Vern Tharpe of Grant County Organic testified that he also felt frustration and dissatisfaction with the arrangement existing in April and May of 2007, and the inability to close the agreement. Brown's comments merely expressed, if somewhat more vigorously, the frustrations that all the parties felt at the failure of the parties to close the purchase. The court finds no intentional misconduct on the part of any of the defendants.
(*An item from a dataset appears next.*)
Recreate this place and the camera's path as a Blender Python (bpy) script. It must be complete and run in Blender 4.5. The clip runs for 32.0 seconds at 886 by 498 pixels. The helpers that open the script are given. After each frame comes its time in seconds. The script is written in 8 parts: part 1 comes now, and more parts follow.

Further, the court finds that the plaintiff has failed to show that the alleged acts of the defendants were the cause of any injury to Grant County Organic. The court finds convincing evidence that the plaintiff's lender would in any event have walked away from funding its operations based on the lender's concerns about the state of the equipment at the facility. Thus, any comments or acts by the defendants were not a cause of any damages to plaintiff.
Accordingly, the court denies plaintiff's application for injunctive relief. The court, of course, retains jurisdiction over plaintiff's claims for damages. However, further litigation as to the validity, status, and terms of the leasehold arrangement would not be matters arising from the remaining tort claims for damages, but would necessarily touch on and be inextricably combined with the enforcement of the provisions of the lease, and thus be matters reserved solely for consideration of the Grant County, Kansas District Court.
IT IS ACCORDINGLY ORDERED, this 15th day of August, 2007, that the Temporary Restraining Order previously entered by the court (Dkt. No. 13) is hereby dissolved, plaintiff's application for injunctive relief is denied, and defendants' motion to dismiss (Dkt. No. 10) is denied.